The decision by Hawker Beechcraft (HBC) at the start of the month to "slow development" of its Hawker 200 light business jet is yet another indication of the dire market conditions at the lower end of the business jet spectrum.
Furthermore, the situation shows scant signs of improvement for the foreseeable future, as the financial crisis - now in its fourth year - tightens its grip on the world economy.
This is the second time the US-based airframer has been driven by the economic malaise to halt the development of its much-vaulted Hawker 200 - launched in 2008 as the Premier II.
| HBC: set to slow development of its Hawker 200 |
The six-seat aircraft is an enhanced version of the Premier IA - currently in production - which is itself a revamp of the ten-year-old Premier 1. Service entry was originally planned for the first half of 2010, but a year after its unveiling HBC moved the delivery schedule back by almost three years.
Another of HBC's light jet stable - the Hawker 400XP - became a casualty of the financial crisis in 2010. Hit by poor sales and low demand, production of the six-seat aircraft was suspended.
While HBC has expressed a determination to bring both products back to market when the economic conditions improve, many industry observers do not foresee an uptick in demand at the lower end of the aircraft marketplace for at least another 18 months.
Some observers, meanwhile, questioned HBC's decision to postpone the Hawker 200 programme.
"It is an interesting move to 'suspend' or 'cancel' the Hawker 200, however you read it," said Flightglobal Ascend analyst Daniel Hall. "But I think it puts HBC in a very precarious position.
"While their key competitor [Kansas-based] Cessna is developing new aircraft types, HBC is focusing on its re-engined older aircraft - the Hawker 800XPr and the 400XPr, for example.
"HBC's top of the range Hawker 4000 also sits in the incredibly competitive super-midsize segment - set to become even more so when the Dassault Falcon 2000S arrives [next year]."
Hall's view is echoed by fellow aerospace analyst Richard Aboualfia, who pointed to the significance of the Hawker 200 for HBC's future. "This upgrade is essential to transform the Premier I design and keep it competitive against Cessna and Embraer products," he said. "With the bottom half of the market still quite depressed - and with money a pressing issue for Hawker - they're running out of room to manoeuvre.
"This move - and the layoffs [made by HBC over the past three years] - imply a very difficult situation."
HBC's struggles are a reflection of the listless light jet sector. Here, the economic malaise has decimated new aircraft orderbooks and brought the used aircraft sales market to its knees.
Brendan Lodge, business development director with international aircraft broker Jet Brokers, said the global inventory of used aircraft has reached a record level of about 14% - well above the historical average of 6%.
"While larger cabin, long-range types such as the Bombardier Global XRS [and] Gulfstream G550 are proving popular once again, smaller types such as the Learjet 45s, Cessna CJ1s and Premier Is are proving much harder to shift, and asking prices have fallen dramatically over the past four years," he said.

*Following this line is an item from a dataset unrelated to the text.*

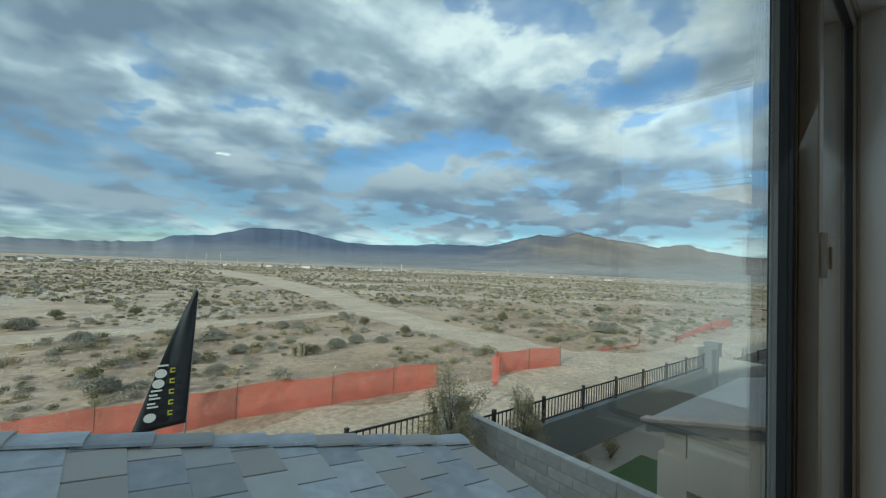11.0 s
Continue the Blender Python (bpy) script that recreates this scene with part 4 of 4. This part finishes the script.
def low_roof():
    r = thing("roof_lower", (0, 0, 0), "low slate-grey concrete tile roof below the window", "roof", kind="structure")
    bm = bmesh.new()
    for x0, x1, w in ((-2.65, 0.96, False), (-6.0, -2.65, True)):
        p = [(x0, 0.19), (x1, 0.19), (x1, rake_y(x1) if not w else rake_y(-2.65) ), (x0, rake_y(x0) if not w else rake_y(-2.65))]
        lo = [bm.verts.new((x, y, roof_z(x, y, w) - 0.14)) for x, y in p]
        hi = [bm.verts.new((x, y, roof_z(x, y, w) - 0.045)) for x, y in p]
        bm.faces.new(lo)
        bm.faces.new(hi)
        for i in range(4):
            j = (i + 1) % 4
            bm.faces.new((lo[i], lo[j], hi[j], hi[i]))
    part("deck", bm, TILE, r)
    expo, wid = 0.302, 0.352
    shapes = []
    for k in range(4):
        bm = bmesh.new()
        rr = random.Random(k)
        box(bm, -0.02, 0.38, -wid / 2 + 0.005, wid / 2 - 0.005, -0.026, 0.0, bevel=0.004, seg=1)
        for v in bm.verts:
            v.co.z += rr.uniform(-0.0012, 0.0012)
        shapes.append(mesh_of("tile", bm, TILE))
    rng = random.Random(8)
    slope_e = math.degrees(math.atan(-RB))
    for west in (False, True):
        for c in range(12 if not west else 9):
            xa = RX - 0.37 - expo * c if not west else -6.0 + expo * c + 0.6
            for k in range(11):
                y = 0.22 + wid * (k + (0.5 if c % 2 else 0.0)) + 0.002 * rng.uniform(-1, 1)
                xm = xa + 0.18
                lim = rake_y(xm if not west else -2.65) - 0.10
                cut = 1.0
                if y + wid / 2 > lim + 0.16:
                    cut = (lim + 0.16 - (y - wid / 2)) / wid
                    y = y - wid / 2 + cut * wid / 2
                if cut < 0.15 or (not west and xa < -2.75) or (west and xa + 0.36 > -2.6):
                    continue
                o = new("tile", rng.choice(shapes))
                o.parent = r
                o_scale = Matrix.Diagonal((1, cut, 1, 1))
                tilt = 1.9
                if not west:
                    o.matrix_local = Matrix.Translation((xa, y, roof_z(xa, y) - 0.004)) @ pose(0, 0, 0, math.degrees(math.atan(RC)), slope_e - tilt, rng.uniform(-0.35, 0.35)) @ o_scale
                else:
                    o.matrix_local = Matrix.Translation((xa, y, roof_z(xa, y, True) + 0.014)) @ pose(0, 0, 0, math.degrees(math.atan(RC)), -slope_e + tilt, 0) @ o_scale
    # capping along the verge and the ridge
    bm = bmesh.new()
    prof = [(-0.115, -0.012), (-0.10, 0.004), (-0.05, 0.014), (0.05, 0.014), (0.10, 0.004), (0.115, -0.012)]
    a = [bm.verts.new((0, y, z)) for y, z in prof]
    b = [bm.verts.new((0.44, y * 0.94, z + 0.012)) for y, z in prof]
    a2 = [bm.verts.new((0, y * 0.82, z - 0.011)) for y, z in prof]
    b2 = [bm.verts.new((0.44, y * 0.78, z + 0.001)) for y, z in prof]
    for i in range(5):
        bm.faces.new((a[i], a[i + 1], b[i + 1], b[i]))
        bm.faces.new((a2[i], a2[i + 1], b2[i + 1], b2[i]))
        bm.faces.new((a[i], a[i + 1], a2[i + 1], a2[i]))
        bm.faces.new((b[i], b[i + 1], b2[i + 1], b2[i]))
    bm.faces.new((a[0], b[0], b2[0], a2[0]))
    bm.faces.new((a[5], b[5], b2[5], a2[5]))
    cap = mesh_of("ridge_cap", bm, TILE)
    n = 10
    for k in range(n):
        x = 0.62 - 0.365 * k
        y = rake_y(x + 0.2)
        o = new("verge_cap", cap)
        o.parent = r
        o.matrix_local = Matrix.Translation((x + 0.36, y, roof_z(x + 0.36, y) + 0.032)) @ Matrix.Rotation(math.atan(0.178), 4, "Z").inverted() @ pose(0, 0, 0, 0, 3.9 - slope_e, 180)
    for k in range(9):
        y = 0.24 + 0.375 * k
        if y > rake_y(-2.65) - 0.2:
            continue
        o = new("ridge_cap", cap)
        o.parent = r
        o.matrix_local = Matrix.Translation((-2.65, y, roof_z(-2.65, y) + 0.016)) @ pose(0, 0, 0, 0, -math.degrees(math.atan(RC)), 90) @ Matrix.Diagonal((1, 0.4, 0.7, 1))


low_roof()
solid("roof_upper", ROOF_TOP, TILE2, "brown tile gable roof over the bedroom", "roof")

# ======== neighbouring house ========


def prism(outline, x0, x1):
    """Outline in (y, z), extruded along x."""
    bm = bmesh.new()
    a = [bm.verts.new((x0, y, z)) for y, z in outline]
    b = [bm.verts.new((x1, y, z)) for y, z in outline]
    bm.faces.new(a)
    bm.faces.new(b[::-1])
    for i in range(len(a)):
        j = (i + 1) % len(a)
        bm.faces.new((a[i], a[j], b[j], b[i]))
    return bm


def neighbour():
    h = thing("house", (4.6, 0.07, PAD), "tan stucco house with brown tile roofs and grey fascias", "house")
    h.matrix_world = Matrix.Identity(4)
    XN, S = 4.6, 0.27
    y0, ze = 0.01, 1.98
    ridge_y = -4.2
    zr = ze + S * (y0 - ridge_y)
    part("wall", prism([(y0, PAD - 0.1), (y0, ze), (ridge_y, zr), (-8.6, ze), (-8.6, PAD - 0.1)], XN, 9.0), STUCCO, h, "tan stucco gable wall")
    part("fascia", prism([(y0 + 0.13, ze - 0.035), (y0 + 0.13, ze + 0.07), (ridge_y, zr + 0.105), (ridge_y, zr - 0.0)], XN - 0.06, XN + 0.02), FASCIA, h, "grey verge board")
    part("fascia", prism([(y0 + 0.16, ze + 0.035), (y0 + 0.16, ze + 0.095), (ridge_y, zr + 0.14), (ridge_y, zr + 0.08)], XN - 0.085, XN - 0.06), FASCIA, h)
    part("roof", prism([(y0 + 0.17, ze + 0.06), (y0 + 0.17, ze + 0.10), (ridge_y, zr + 0.16), (-8.7, ze + 0.10), (-8.7, ze + 0.06), (ridge_y, zr + 0.115)], XN - 0.02, 9.0), TILE2, h)
    tile = mesh_of("verge_tile", box(bmesh.new(), -0.12, 0.10, -0.19, 0.19, -0.05, 0.05, bevel=0.012, seg=1), TILE2)
    nail = mesh_of("nail", lathe([(0.008, 0), (0.006, 0.004)], 8), ALU)
    for k in range(14):
        y = y0 + 0.0 - 0.315 * k
        o = new("verge_tile", tile)
        o.parent = h
        o.matrix_local = Matrix.Translation((XN, y, ze + 0.185 + S * (y0 - y))) @ pose(0, 0, 0, -math.degrees(math.atan(S)) + 6.0, 0, 0)
        q = new("nail", nail)
        q.parent = h
        q.matrix_local = pose(XN - 0.118, y + 0.09, ze + 0.18 + S * (y0 - y - 0.09), 0, -90, 0)
    # lower roof over the patio
    L = 0.24
    ya, za, yb = -0.14, 0.08, 2.80
    zb = za - L * (yb - ya)
    part("patio_roof", prism([(ya, za - 0.04), (ya, za + 0.02), (yb, zb + 0.02), (yb, zb - 0.04)], XN - 0.06, 9.0), material("pale_roof_tile", (0.36, 0.33, 0.315), 0.7, vary=0.1, scale=3, fine=40, bump=0.6, bump_scale=40), h, "pale grey-brown tile patio roof")
    part("fascia", prism([(ya, za - 0.15), (ya, za - 0.04), (yb, zb - 0.04), (yb, zb - 0.15)], XN - 0.075, XN - 0.03), FASCIA, h)
    part("fascia", box(bmesh.new(), XN - 0.03, 9.0, yb - 0.04, yb + 0.02, zb - 0.17, zb - 0.03), FASCIA, h)
    for k in range(9):
        y = ya + 0.17 + 0.33 * k
        o = new("verge_tile", tile)
        o.parent = h
        o.matrix_local = Matrix.Translation((XN - 0.03, y, za + 0.03 - L * (y - ya) - 0.012)) @ pose(0, 0, 0, -math.degrees(math.atan(L)) + 3.0, 0, 0) @ Matrix.Diagonal((0.9, 1, 0.5, 1))
    part("flashing", prism([(ya + 0.0, za), (ya + 0.0, za + 0.10), (ya + 0.2, za + 0.30), (ya + 0.22, za + 0.0)], XN - 0.03, XN + 0.02), TRIM, h, "pale kick-out flashing")
    part("patio_wall", prism([(0.012, PAD - 0.05), (0.012, za - 0.05 - L * (0.012 - ya)), (1.75, za - 0.05 - L * (1.75 - ya)), (1.75, PAD - 0.05)], XN + 0.012, XN + 0.30), STUCCO, h)
    part("patio_beam", box(bmesh.new(), XN + 0.1, 9.0, 2.3, 2.6, -1.05, -0.72), STUCCO, h)
    part("patio_beam", box(bmesh.new(), XN + 0.014, XN + 0.298, 1.752, 2.248, -1.45, -0.58), STUCCO, h)
    for x in (XN + 0.012, 8.4):
        part("patio_post", box(bmesh.new(), x, x + 0.42, 2.25, 2.65, PAD - 0.05, -1.05), STUCCO, h)
    # taller block behind
    part("wall", box(bmesh.new(), 9.0, 17.0, -9.0, 1.52, PAD - 0.1, 3.80), STUCCO2, h, "yellow-tan stucco upper wall")
    part("coping", box(bmesh.new(), 8.86, 17.1, -9.1, 1.66, 3.80, 3.93, bevel=0.01), COPING, h, "grey-green metal coping")
    part("coping", box(bmesh.new(), 8.90, 17.0, -9.0, 1.62, 3.70, 3.80, bevel=0.01), COPING, h)
    wy0, wy1, wz0, wz1 = 0.02, 0.69, 1.27, 1.90
    w = part("window", box(bmesh.new(), 8.955, 9.0, wy0, wy1, wz0, wz1), FASCIA, h, "small window with grey trim")
    bm = bmesh.new()
    for q in ((wy0, wy0 + 0.09, wz0, wz1), (wy1 - 0.09, wy1, wz0, wz1), (wy0 + 0.09, wy1 - 0.09, wz0, wz0 + 0.09), (wy0 + 0.09, wy1 - 0.09, wz1 - 0.09, wz1)):
        box(bm, 8.93, 8.956, q[0], q[1], q[2], q[3], bevel=0.004, seg=1)
    part("trim", bm, FASCIA, w)
    bm = bmesh.new()
    for q in ((wy0 + 0.09, wy0 + 0.125, wz0 + 0.09, wz1 - 0.09), (wy1 - 0.125, wy1 - 0.09, wz0 + 0.09, wz1 - 0.09), (wy0 + 0.125, wy1 - 0.125, wz0 + 0.09, wz0 + 0.125), (wy0 + 0.125, wy1 - 0.125, wz1 - 0.125, wz1 - 0.09)):
        box(bm, 8.94, 8.956, q[0], q[1], q[2], q[3])
    part("frame", bm, TRIM, w)
    part("pane", box(bmesh.new(), 8.948, 8.954, wy0 + 0.125, wy1 - 0.125, wz0 + 0.125, wz1 - 0.125), material("dark_pane", (0.03, 0.035, 0.04), 0.08, vary=0.05, spec=0.9), w)


neighbour()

A Hawker 400XP purchased new in 2007 for $7.3 million is now worth $2.7 million. A Premier IA purchased at the same time for $6.2 million will now fetch just $2.9 million, Lodge conceded.
Added to this is the fact that the inventories of used entry-level and light cabin jets for sale is well above the historical average, he said.

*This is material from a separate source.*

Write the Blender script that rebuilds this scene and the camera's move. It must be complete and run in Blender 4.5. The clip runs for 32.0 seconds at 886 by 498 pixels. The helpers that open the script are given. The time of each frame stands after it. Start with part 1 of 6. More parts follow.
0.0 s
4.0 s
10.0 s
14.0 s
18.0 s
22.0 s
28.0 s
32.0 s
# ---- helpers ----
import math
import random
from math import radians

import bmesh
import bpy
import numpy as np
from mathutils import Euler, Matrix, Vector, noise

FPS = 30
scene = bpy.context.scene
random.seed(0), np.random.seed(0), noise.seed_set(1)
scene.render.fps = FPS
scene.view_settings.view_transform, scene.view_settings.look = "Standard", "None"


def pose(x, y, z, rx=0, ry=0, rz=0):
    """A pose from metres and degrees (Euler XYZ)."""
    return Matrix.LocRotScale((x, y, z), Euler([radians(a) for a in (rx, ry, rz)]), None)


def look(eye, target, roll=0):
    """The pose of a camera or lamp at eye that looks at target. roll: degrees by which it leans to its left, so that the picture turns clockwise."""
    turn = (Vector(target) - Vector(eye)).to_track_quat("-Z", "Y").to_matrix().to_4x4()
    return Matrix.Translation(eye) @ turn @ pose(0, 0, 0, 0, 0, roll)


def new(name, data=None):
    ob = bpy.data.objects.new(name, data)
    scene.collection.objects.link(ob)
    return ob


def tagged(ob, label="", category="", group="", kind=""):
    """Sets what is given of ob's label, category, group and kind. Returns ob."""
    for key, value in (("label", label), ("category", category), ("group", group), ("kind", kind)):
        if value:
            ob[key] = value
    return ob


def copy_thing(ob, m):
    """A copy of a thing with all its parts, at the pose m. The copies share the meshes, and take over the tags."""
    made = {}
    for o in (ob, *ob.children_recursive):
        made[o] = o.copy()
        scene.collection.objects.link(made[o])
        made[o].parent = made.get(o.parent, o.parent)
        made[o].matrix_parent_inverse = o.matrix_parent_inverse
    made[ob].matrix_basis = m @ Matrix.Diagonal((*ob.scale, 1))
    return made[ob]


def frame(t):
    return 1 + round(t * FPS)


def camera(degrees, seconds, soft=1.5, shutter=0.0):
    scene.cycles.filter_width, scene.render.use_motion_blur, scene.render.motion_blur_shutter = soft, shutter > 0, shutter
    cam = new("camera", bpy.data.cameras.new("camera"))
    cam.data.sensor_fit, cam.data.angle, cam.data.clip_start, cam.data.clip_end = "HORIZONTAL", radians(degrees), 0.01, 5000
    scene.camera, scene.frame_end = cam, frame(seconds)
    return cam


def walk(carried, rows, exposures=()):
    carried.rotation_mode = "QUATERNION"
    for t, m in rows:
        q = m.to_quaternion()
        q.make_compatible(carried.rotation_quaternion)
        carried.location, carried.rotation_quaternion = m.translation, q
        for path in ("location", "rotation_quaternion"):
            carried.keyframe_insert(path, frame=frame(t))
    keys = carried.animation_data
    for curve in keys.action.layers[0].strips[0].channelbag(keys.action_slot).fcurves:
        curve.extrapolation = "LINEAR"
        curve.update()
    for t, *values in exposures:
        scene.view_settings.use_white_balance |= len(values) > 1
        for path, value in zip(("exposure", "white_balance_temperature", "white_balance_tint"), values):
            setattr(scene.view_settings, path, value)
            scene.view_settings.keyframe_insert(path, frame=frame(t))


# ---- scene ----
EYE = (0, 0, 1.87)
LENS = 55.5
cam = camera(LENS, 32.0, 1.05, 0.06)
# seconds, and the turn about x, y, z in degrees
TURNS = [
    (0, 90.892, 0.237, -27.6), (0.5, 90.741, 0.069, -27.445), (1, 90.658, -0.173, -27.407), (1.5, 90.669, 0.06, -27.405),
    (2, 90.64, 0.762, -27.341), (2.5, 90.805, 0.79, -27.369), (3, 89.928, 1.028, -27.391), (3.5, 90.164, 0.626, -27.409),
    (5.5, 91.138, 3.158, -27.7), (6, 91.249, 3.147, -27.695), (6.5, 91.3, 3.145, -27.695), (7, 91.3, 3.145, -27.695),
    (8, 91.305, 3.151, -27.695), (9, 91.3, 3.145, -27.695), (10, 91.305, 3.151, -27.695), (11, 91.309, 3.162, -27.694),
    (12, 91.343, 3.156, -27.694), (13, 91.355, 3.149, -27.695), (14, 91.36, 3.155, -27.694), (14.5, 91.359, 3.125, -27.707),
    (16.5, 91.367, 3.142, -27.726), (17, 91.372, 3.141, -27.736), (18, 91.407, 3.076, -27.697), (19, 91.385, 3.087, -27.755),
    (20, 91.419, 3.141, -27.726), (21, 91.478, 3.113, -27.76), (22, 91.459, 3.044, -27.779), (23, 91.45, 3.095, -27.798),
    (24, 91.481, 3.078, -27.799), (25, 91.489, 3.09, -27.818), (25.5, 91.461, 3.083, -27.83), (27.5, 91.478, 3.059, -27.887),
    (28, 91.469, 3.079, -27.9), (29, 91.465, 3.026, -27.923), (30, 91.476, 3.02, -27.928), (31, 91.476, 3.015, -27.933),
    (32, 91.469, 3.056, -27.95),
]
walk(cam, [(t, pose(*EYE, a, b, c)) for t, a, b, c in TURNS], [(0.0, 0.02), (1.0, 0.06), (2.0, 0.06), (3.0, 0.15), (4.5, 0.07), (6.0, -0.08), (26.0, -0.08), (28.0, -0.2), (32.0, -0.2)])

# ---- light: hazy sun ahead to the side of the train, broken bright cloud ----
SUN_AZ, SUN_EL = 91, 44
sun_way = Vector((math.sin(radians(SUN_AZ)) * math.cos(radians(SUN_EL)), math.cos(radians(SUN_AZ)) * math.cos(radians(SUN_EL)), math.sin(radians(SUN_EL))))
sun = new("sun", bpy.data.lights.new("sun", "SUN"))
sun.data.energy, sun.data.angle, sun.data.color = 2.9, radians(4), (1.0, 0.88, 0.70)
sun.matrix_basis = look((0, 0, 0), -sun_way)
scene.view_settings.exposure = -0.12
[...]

"Of the 161 Premier 1A's in service, 22 of these aircraft - almost 15% of the fleet - are for sale. This represents almost two years worth of inventory, given that HBC has sold around 12 1A's this year. Until the used aircraft inventory shrinks significantly, sales of new aircraft will remain low," he said.
"Flat is the new growth in this sector", according to Andrew Hoy, managing director of business aviation services provider ExecuJet. He said: "I would be happy if the market were flat, but economic conditions are so volatile. Prices can be up one month and down the next."
Hoy said traditional buyers of light aircraft tend to be millionaires or companies, many of which offset some of the cost of owning and operating the aircraft by making it available for charter. "Unfortunately, given the sluggish state of the charter market, it is no longer able to feed the light jet buyers," he added.
Similarly, demand for entry-level and light jets has plummeted within their traditional markets of western Europe and North America. These regions have borne the brunt of the economic worries, and there is little demand or appetite here for private aircraft.
"Emerging markets such as Russia and China only want large aircraft, but there is some demand in Central and Latin America, particularly Brazil and Mexico," Hoy said.
Another key obstacle to growth within the light jet sector is the lack of available finance. "Light jets are the part of the market that most require third-party finance," Aboulafia said.
This view is supported by Lodge, who added: "Banks are nervous. They have tightened their lending criteria since the downturn struck. Many will not support loans on aircraft under $15 million and more than 15 years old, because they are viewed as more of a risk."